Material shown:
● ● ● ● ● ● ●

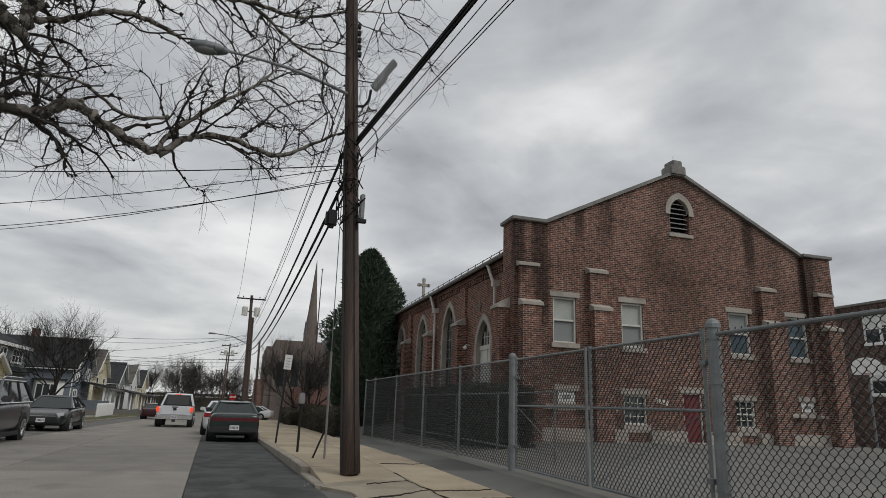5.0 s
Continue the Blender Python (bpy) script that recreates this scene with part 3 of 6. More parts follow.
# louvred opening in the gable
bm = arch_band(LX, 0.42, 0.2, 8.6, 8.7, lz1 - 0.02, "y", CY - 0.05, CY + 0.12)
lv = part("louvre_surround", bm, STONE, church, "pointed limestone surround")
part("sill", box(la - 0.12, lb + 0.12, CY - 0.07, CY + 0.12, lz0 - 0.14, lz0, bevel=0.012), STONE, lv)
for k in range(7):
    z = lz0 + 0.03 + k * 0.19
    hw = 0.41 if z < 8.6 else 0.41 * max(0.15, math.cos((z - 8.6) / 0.66 * math.pi / 2)) ** 0.8
    part("slat", prism([(CY + 0.06, z), (CY + 0.26, z + 0.1), (CY + 0.26, z + 0.125), (CY + 0.06, z + 0.025)], "x", LX - hw, LX + hw), LOUVRE, lv)
# black sheet paints the shade in the gaps between the slats
part("dark_backing", box(la, lb, CY + 0.3, CY + 0.34, lz0, lz1), BLACK, lv)

# long side wall with pointed windows
SX, SEND, SZ = 8.7, 55.2, 6.55
arches = [(22.15, 0.75, 2.1, 3.45, 4.6), (26.5, 0.86, 2.2, 4.35, 5.72), (31.0, 0.86, 2.2, 4.35, 5.72), (35.6, 0.86, 2.2, 4.35, 5.72), (44.5, 0.86, 2.2, 4.35, 5.72), (49.0, 0.86, 2.2, 4.35, 5.72)]
bm = wall_with_holes(CY + 0.3, SEND, CB - 1.6, SZ, SX, SX + T, "y", [(c - h, c + h, b_, ap) for c, h, b_, sp, ap in arches])
for c, h, b_, sp, ap in arches:
    arch_spandrels(c, h, sp, ap, "x", SX, SX + T, bm)
part("side_wall", bm, BRICK, church, "brown brick side wall")
part("side_wall", box(21.6, 22.0, CY + T, SEND, CB - 1.6, SZ), BRICK, church)
part("end_wall", prism([(SX, CB - 1.6), (22.0, CB - 1.6), (22.0, SZ), (CX, PEAK - 0.1), (SX, SZ)], "y", SEND - 0.4, SEND), BRICK, church)
# corner pier turned along the side
part("corner_pier", box(8.335, 9.0, CY + 0.02, CY + 0.8, CB - 0.5, EAVE_Z - 0.004), BRICK, church)
part("corner_pier", box(21.5, 22.105, CY + 0.02, CY + 0.8, CB - 0.5, EAVE_Z - 0.004), BRICK, church)
ob = part("buttress", box(22.05, 22.5, CY + 0.2, CY + 0.75, CB - 0.5, 4.55), BRICK, church)
part("buttress_cap", prism([(22.56, 4.55), (22.56, 4.65), (22.08, 4.92), (22.08, 4.55)], "y", CY + 0.15, CY + 0.8), STONE, ob, "sloped limestone cap")
bm = box(7.93, 8.4, CY + 0.2, CY + 0.75, CB - 0.5, 4.55)
cp = part("buttress", bm, BRICK, church)
part("buttress_cap", prism([(7.87, 4.55), (7.87, 4.65), (8.36, 4.92), (8.36, 4.55)], "y", CY + 0.15, CY + 0.8), STONE, cp, "sloped limestone cap")
for c in (24.45, 28.95, 33.45, 38.0, 42.4, 46.8):
    bm = box(SX - 0.42, SX + 0.05, c - 0.36, c + 0.36, CB - 1.6, 4.55)
    box(SX - 0.12, SX + 0.05, c - 0.3, c + 0.3, 4.55, SZ - 0.35, bm)
    ob = part("buttress", bm, BRICK, church)
    part("buttress_cap", prism([(SX - 0.48, 4.55), (SX - 0.48, 4.65), (SX - 0.1, 4.88), (SX - 0.1, 4.55)], "y", c - 0.42, c + 0.42), STONE, ob, "sloped limestone cap")
# corbel table under the eaves
bm = bmesh.new()
y = CY + 0.9
while y < 42:
    box(SX - 0.07, SX + 0.02, y, y + 0.11, SZ - 0.42, SZ - 0.2, bm)
    y += 0.24
box(SX - 0.1, SX + 0.02, CY + 0.81, SEND, SZ - 0.2, SZ, bm)
part("corbel_table", bm, BRICK, church, "row of brick dentils under the eaves")
# roof, gutter, snow guard
for s, nm in ((0, "roof_slope"), (1, "roof_slope")):
    xe = SX - 0.28 if s == 0 else 22.3
    bm = prism([(xe, SZ), (xe, SZ + 0.12), (CX, PEAK - 0.05), (CX, PEAK - 0.17)], "y", CY + 0.4, SEND)
    part(nm, bm, SLATE, church, "grey slate roof slope")
gt = part("gutter", tube([(SX - 0.3, CY + 0.86, SZ + 0.02), (SX - 0.3, SEND, SZ + 0.02)], 0.085, 8), STONE_DARK, church, "dark metal gutter")
bm = tube([(SX - 0.05, CY + 0.86, SZ + 0.36), (SX - 0.05, SEND, SZ + 0.36)], 0.014, 6)
for k in range(40):
    y = CY + 1.0 + k * 0.86
    tube([(SX - 0.12, y, SZ + 0.12), (SX - 0.04, y, SZ + 0.4)], 0.016, 6, bm)
part("snow_guard", bm, BLACK, church, "thin rail along the roof edge")
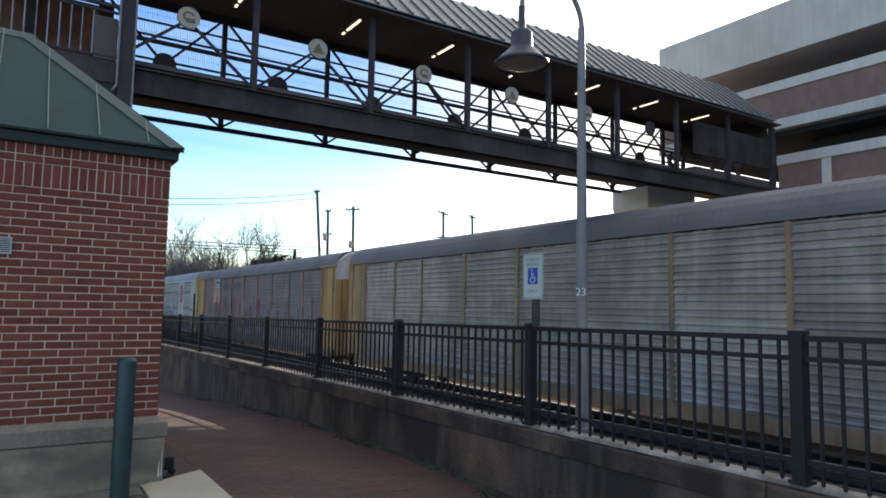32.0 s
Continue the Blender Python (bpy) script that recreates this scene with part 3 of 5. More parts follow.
# ---- footbridge ----
YN, YF = 12.8, 15.6
BX0, BX1 = 1.72, 23.9
bridge = thing("footbridge", "dark steel truss footbridge with a metal roof over the railway", "bridge")
g = part("girder", Shape().box(BX0, 21.4, YN - 0.06, YN + 0.06, 5.25, 5.71), m_girder, bridge, "deep rust-brown steel girder")
for zz in (5.25, 5.69):
    part("flange", Shape().box(BX0, 21.4, YN - 0.13, YN + 0.13, zz, zz + 0.03), m_girder, g)
part("far_girder", Shape().box(BX0, BX1, YF - 0.06, YF + 0.06, 5.95, 6.2), m_girder, bridge)
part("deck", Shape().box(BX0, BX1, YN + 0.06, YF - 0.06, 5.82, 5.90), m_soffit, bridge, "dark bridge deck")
part("lower_chord", Shape().box(BX0 + 0.3, 18.6, YF - 0.05, YF + 0.05, 5.55, 5.64), m_steel, bridge)
for k in range(1, 8):
    x = 1.42 + k * 2.56
    part("hanger", Shape().box(x - 0.05, x + 0.05, YF - 0.05, YF + 0.05, 5.64, 6.05), m_steel, bridge)
    for sx in (-1, 1):
        if sx < 0 or k < 3:
            part("hanger_brace", Shape().beam((x + sx * 0.03, YF, 5.66), (x + sx * 0.8, YF, 6.2), 0.045, 0.045), m_steel, bridge)
        else:
            s = Shape().add([(x + 0.05, YF - 0.02, 5.74), (x + 0.62, YF - 0.02, 6.06), (x + 0.05, YF - 0.02, 6.06), (x + 0.05, YF + 0.02, 5.74), (x + 0.62, YF + 0.02, 6.06), (x + 0.05, YF + 0.02, 6.06)], [(0, 1, 2), (5, 4, 3), (0, 3, 4, 1), (1, 4, 5, 2), (2, 5, 3, 0)])
            part("gusset", s, m_girder, bridge)
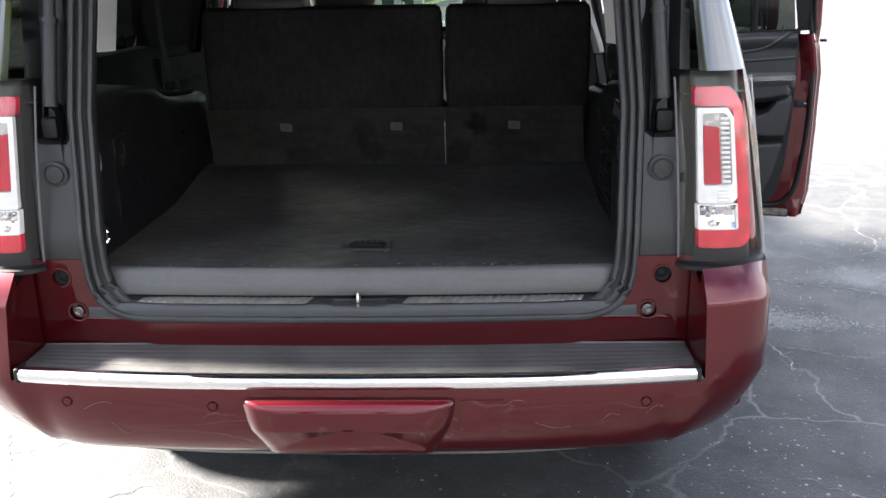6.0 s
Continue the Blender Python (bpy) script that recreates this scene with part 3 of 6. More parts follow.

● ● ● ● ● ● ●

Problem details: Repeat the material above in full and exactly, apart from the pictures.

Problem solution:
5.0 s
Continue the Blender Python (bpy) script that recreates this scene with part 3 of 6. More parts follow.
# louvred opening in the gable
bm = arch_band(LX, 0.42, 0.2, 8.6, 8.7, lz1 - 0.02, "y", CY - 0.05, CY + 0.12)
lv = part("louvre_surround", bm, STONE, church, "pointed limestone surround")
part("sill", box(la - 0.12, lb + 0.12, CY - 0.07, CY + 0.12, lz0 - 0.14, lz0, bevel=0.012), STONE, lv)
for k in range(7):
    z = lz0 + 0.03 + k * 0.19
    hw = 0.41 if z < 8.6 else 0.41 * max(0.15, math.cos((z - 8.6) / 0.66 * math.pi / 2)) ** 0.8
    part("slat", prism([(CY + 0.06, z), (CY + 0.26, z + 0.1), (CY + 0.26, z + 0.125), (CY + 0.06, z + 0.025)], "x", LX - hw, LX + hw), LOUVRE, lv)
# black sheet paints the shade in the gaps between the slats
part("dark_backing", box(la, lb, CY + 0.3, CY + 0.34, lz0, lz1), BLACK, lv)

# long side wall with pointed windows
SX, SEND, SZ = 8.7, 55.2, 6.55
arches = [(22.15, 0.75, 2.1, 3.45, 4.6), (26.5, 0.86, 2.2, 4.35, 5.72), (31.0, 0.86, 2.2, 4.35, 5.72), (35.6, 0.86, 2.2, 4.35, 5.72), (44.5, 0.86, 2.2, 4.35, 5.72), (49.0, 0.86, 2.2, 4.35, 5.72)]
bm = wall_with_holes(CY + 0.3, SEND, CB - 1.6, SZ, SX, SX + T, "y", [(c - h, c + h, b_, ap) for c, h, b_, sp, ap in arches])
for c, h, b_, sp, ap in arches:
    arch_spandrels(c, h, sp, ap, "x", SX, SX + T, bm)
part("side_wall", bm, BRICK, church, "brown brick side wall")
part("side_wall", box(21.6, 22.0, CY + T, SEND, CB - 1.6, SZ), BRICK, church)
part("end_wall", prism([(SX, CB - 1.6), (22.0, CB - 1.6), (22.0, SZ), (CX, PEAK - 0.1), (SX, SZ)], "y", SEND - 0.4, SEND), BRICK, church)
# corner pier turned along the side
part("corner_pier", box(8.335, 9.0, CY + 0.02, CY + 0.8, CB - 0.5, EAVE_Z - 0.004), BRICK, church)
part("corner_pier", box(21.5, 22.105, CY + 0.02, CY + 0.8, CB - 0.5, EAVE_Z - 0.004), BRICK, church)
ob = part("buttress", box(22.05, 22.5, CY + 0.2, CY + 0.75, CB - 0.5, 4.55), BRICK, church)
part("buttress_cap", prism([(22.56, 4.55), (22.56, 4.65), (22.08, 4.92), (22.08, 4.55)], "y", CY + 0.15, CY + 0.8), STONE, ob, "sloped limestone cap")
bm = box(7.93, 8.4, CY + 0.2, CY + 0.75, CB - 0.5, 4.55)
cp = part("buttress", bm, BRICK, church)
part("buttress_cap", prism([(7.87, 4.55), (7.87, 4.65), (8.36, 4.92), (8.36, 4.55)], "y", CY + 0.15, CY + 0.8), STONE, cp, "sloped limestone cap")
for c in (24.45, 28.95, 33.45, 38.0, 42.4, 46.8):
    bm = box(SX - 0.42, SX + 0.05, c - 0.36, c + 0.36, CB - 1.6, 4.55)
    box(SX - 0.12, SX + 0.05, c - 0.3, c + 0.3, 4.55, SZ - 0.35, bm)
    ob = part("buttress", bm, BRICK, church)
    part("buttress_cap", prism([(SX - 0.48, 4.55), (SX - 0.48, 4.65), (SX - 0.1, 4.88), (SX - 0.1, 4.55)], "y", c - 0.42, c + 0.42), STONE, ob, "sloped limestone cap")
# corbel table under the eaves
bm = bmesh.new()
y = CY + 0.9
while y < 42:
    box(SX - 0.07, SX + 0.02, y, y + 0.11, SZ - 0.42, SZ - 0.2, bm)
    y += 0.24
box(SX - 0.1, SX + 0.02, CY + 0.81, SEND, SZ - 0.2, SZ, bm)
part("corbel_table", bm, BRICK, church, "row of brick dentils under the eaves")
# roof, gutter, snow guard
for s, nm in ((0, "roof_slope"), (1, "roof_slope")):
    xe = SX - 0.28 if s == 0 else 22.3
    bm = prism([(xe, SZ), (xe, SZ + 0.12), (CX, PEAK - 0.05), (CX, PEAK - 0.17)], "y", CY + 0.4, SEND)
    part(nm, bm, SLATE, church, "grey slate roof slope")
gt = part("gutter", tube([(SX - 0.3, CY + 0.86, SZ + 0.02), (SX - 0.3, SEND, SZ + 0.02)], 0.085, 8), STONE_DARK, church, "dark metal gutter")
bm = tube([(SX - 0.05, CY + 0.86, SZ + 0.36), (SX - 0.05, SEND, SZ + 0.36)], 0.014, 6)
for k in range(40):
    y = CY + 1.0 + k * 0.86
    tube([(SX - 0.12, y, SZ + 0.12), (SX - 0.04, y, SZ + 0.4)], 0.016, 6, bm)
part("snow_guard", bm, BLACK, church, "thin rail along the roof edge")
32.0 s
Continue the Blender Python (bpy) script that recreates this scene with part 3 of 5. More parts follow.
# ---- footbridge ----
YN, YF = 12.8, 15.6
BX0, BX1 = 1.72, 23.9
bridge = thing("footbridge", "dark steel truss footbridge with a metal roof over the railway", "bridge")
g = part("girder", Shape().box(BX0, 21.4, YN - 0.06, YN + 0.06, 5.25, 5.71), m_girder, bridge, "deep rust-brown steel girder")
for zz in (5.25, 5.69):
    part("flange", Shape().box(BX0, 21.4, YN - 0.13, YN + 0.13, zz, zz + 0.03), m_girder, g)
part("far_girder", Shape().box(BX0, BX1, YF - 0.06, YF + 0.06, 5.95, 6.2), m_girder, bridge)
part("deck", Shape().box(BX0, BX1, YN + 0.06, YF - 0.06, 5.82, 5.90), m_soffit, bridge, "dark bridge deck")
part("lower_chord", Shape().box(BX0 + 0.3, 18.6, YF - 0.05, YF + 0.05, 5.55, 5.64), m_steel, bridge)
for k in range(1, 8):
    x = 1.42 + k * 2.56
    part("hanger", Shape().box(x - 0.05, x + 0.05, YF - 0.05, YF + 0.05, 5.64, 6.05), m_steel, bridge)
    for sx in (-1, 1):
        if sx < 0 or k < 3:
            part("hanger_brace", Shape().beam((x + sx * 0.03, YF, 5.66), (x + sx * 0.8, YF, 6.2), 0.045, 0.045), m_steel, bridge)
        else:
            s = Shape().add([(x + 0.05, YF - 0.02, 5.74), (x + 0.62, YF - 0.02, 6.06), (x + 0.05, YF - 0.02, 6.06), (x + 0.05, YF + 0.02, 5.74), (x + 0.62, YF + 0.02, 6.06), (x + 0.05, YF + 0.02, 6.06)], [(0, 1, 2), (5, 4, 3), (0, 3, 4, 1), (1, 4, 5, 2), (2, 5, 3, 0)])
            part("gusset", s, m_girder, bridge)
6.0 s
Continue the Blender Python (bpy) script that recreates this scene with part 3 of 6. More parts follow.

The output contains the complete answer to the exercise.